EXERCISE AIM
From the listing below, extract every line in which the word "that" appears.

— BEGIN INPUT MATERIAL —

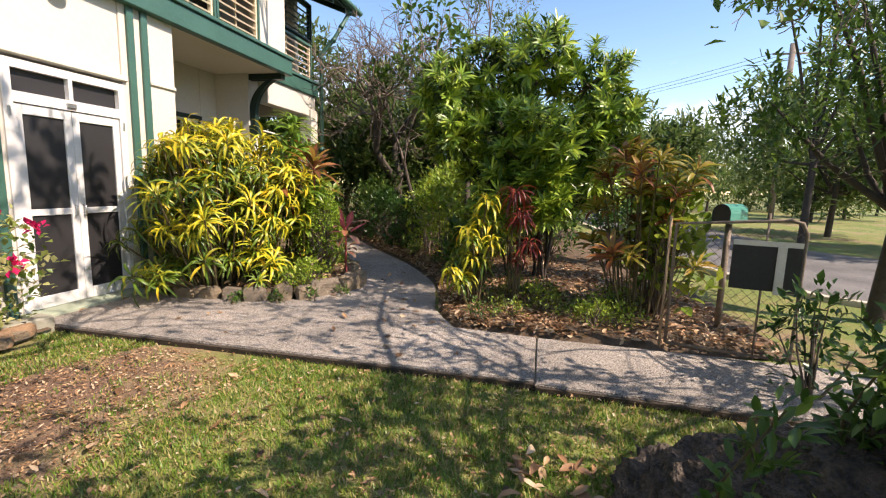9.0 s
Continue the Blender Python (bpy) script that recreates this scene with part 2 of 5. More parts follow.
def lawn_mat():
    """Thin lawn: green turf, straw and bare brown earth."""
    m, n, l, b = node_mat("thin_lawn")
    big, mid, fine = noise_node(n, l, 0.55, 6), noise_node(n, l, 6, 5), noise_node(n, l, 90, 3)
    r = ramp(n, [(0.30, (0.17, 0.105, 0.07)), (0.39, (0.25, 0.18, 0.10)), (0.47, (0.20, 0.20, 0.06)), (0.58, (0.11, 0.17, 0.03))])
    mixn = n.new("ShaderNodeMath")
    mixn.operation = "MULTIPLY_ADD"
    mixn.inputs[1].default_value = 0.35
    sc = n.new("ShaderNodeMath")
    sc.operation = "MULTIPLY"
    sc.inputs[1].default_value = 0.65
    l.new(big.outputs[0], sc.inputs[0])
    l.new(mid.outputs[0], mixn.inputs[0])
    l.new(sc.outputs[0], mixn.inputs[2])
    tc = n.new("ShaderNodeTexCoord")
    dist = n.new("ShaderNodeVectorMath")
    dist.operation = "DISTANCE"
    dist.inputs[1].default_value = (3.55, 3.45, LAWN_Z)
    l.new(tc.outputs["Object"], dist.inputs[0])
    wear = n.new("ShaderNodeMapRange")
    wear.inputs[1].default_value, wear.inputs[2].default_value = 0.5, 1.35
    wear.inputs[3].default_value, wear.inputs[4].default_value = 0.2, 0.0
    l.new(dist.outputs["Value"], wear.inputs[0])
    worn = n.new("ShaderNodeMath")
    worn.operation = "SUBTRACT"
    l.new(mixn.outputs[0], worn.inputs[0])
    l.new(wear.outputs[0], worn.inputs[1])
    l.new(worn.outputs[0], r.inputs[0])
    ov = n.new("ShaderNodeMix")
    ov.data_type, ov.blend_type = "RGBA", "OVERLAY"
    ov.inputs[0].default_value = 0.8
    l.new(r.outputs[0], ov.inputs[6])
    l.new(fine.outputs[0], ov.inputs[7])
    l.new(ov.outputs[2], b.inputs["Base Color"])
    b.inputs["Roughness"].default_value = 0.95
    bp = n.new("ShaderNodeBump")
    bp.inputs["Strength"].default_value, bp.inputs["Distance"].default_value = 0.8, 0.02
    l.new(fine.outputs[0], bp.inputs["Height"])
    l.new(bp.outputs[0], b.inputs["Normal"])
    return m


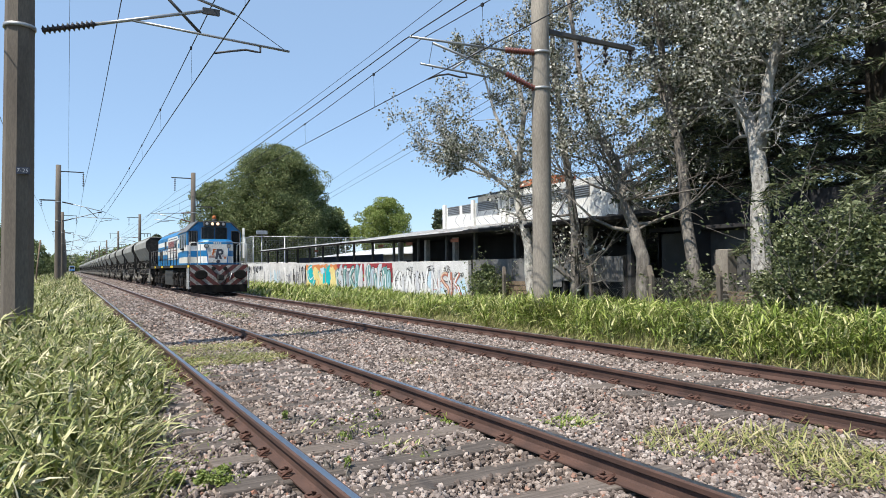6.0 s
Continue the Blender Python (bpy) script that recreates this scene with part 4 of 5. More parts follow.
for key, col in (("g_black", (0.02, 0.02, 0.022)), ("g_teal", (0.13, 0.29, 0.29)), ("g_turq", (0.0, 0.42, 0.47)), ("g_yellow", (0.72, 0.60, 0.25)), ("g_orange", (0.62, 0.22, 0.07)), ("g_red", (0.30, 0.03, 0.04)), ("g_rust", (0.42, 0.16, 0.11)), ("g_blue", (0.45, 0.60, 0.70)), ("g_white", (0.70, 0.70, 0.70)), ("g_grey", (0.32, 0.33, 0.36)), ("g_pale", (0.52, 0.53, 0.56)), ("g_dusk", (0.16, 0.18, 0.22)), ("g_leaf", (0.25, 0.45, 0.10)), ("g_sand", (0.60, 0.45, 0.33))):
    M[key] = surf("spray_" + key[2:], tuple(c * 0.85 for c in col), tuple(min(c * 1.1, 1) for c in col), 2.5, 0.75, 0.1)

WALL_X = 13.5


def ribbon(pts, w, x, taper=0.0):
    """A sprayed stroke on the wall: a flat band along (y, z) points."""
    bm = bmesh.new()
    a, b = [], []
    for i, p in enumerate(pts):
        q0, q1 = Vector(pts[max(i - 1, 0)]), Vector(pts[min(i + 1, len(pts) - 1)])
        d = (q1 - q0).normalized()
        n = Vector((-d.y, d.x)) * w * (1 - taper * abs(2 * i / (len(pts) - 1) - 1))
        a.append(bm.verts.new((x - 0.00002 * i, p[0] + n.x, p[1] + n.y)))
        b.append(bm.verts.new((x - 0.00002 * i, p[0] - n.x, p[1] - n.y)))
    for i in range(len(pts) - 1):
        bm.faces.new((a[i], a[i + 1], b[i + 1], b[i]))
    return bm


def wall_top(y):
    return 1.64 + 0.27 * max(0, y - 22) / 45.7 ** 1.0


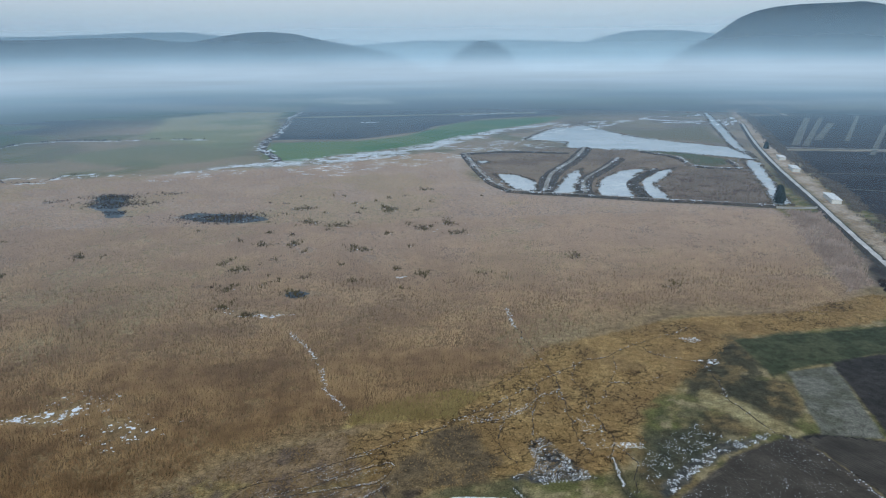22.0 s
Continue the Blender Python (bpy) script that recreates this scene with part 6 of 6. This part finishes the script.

— END INPUT MATERIAL —

TASK SOLUTION
Continue the Blender Python (bpy) script that recreates this scene with part 2 of 5. More parts follow.
Continue the Blender Python (bpy) script that recreates this scene with part 4 of 5. More parts follow.
Continue the Blender Python (bpy) script that recreates this scene with part 6 of 6. This part finishes the script.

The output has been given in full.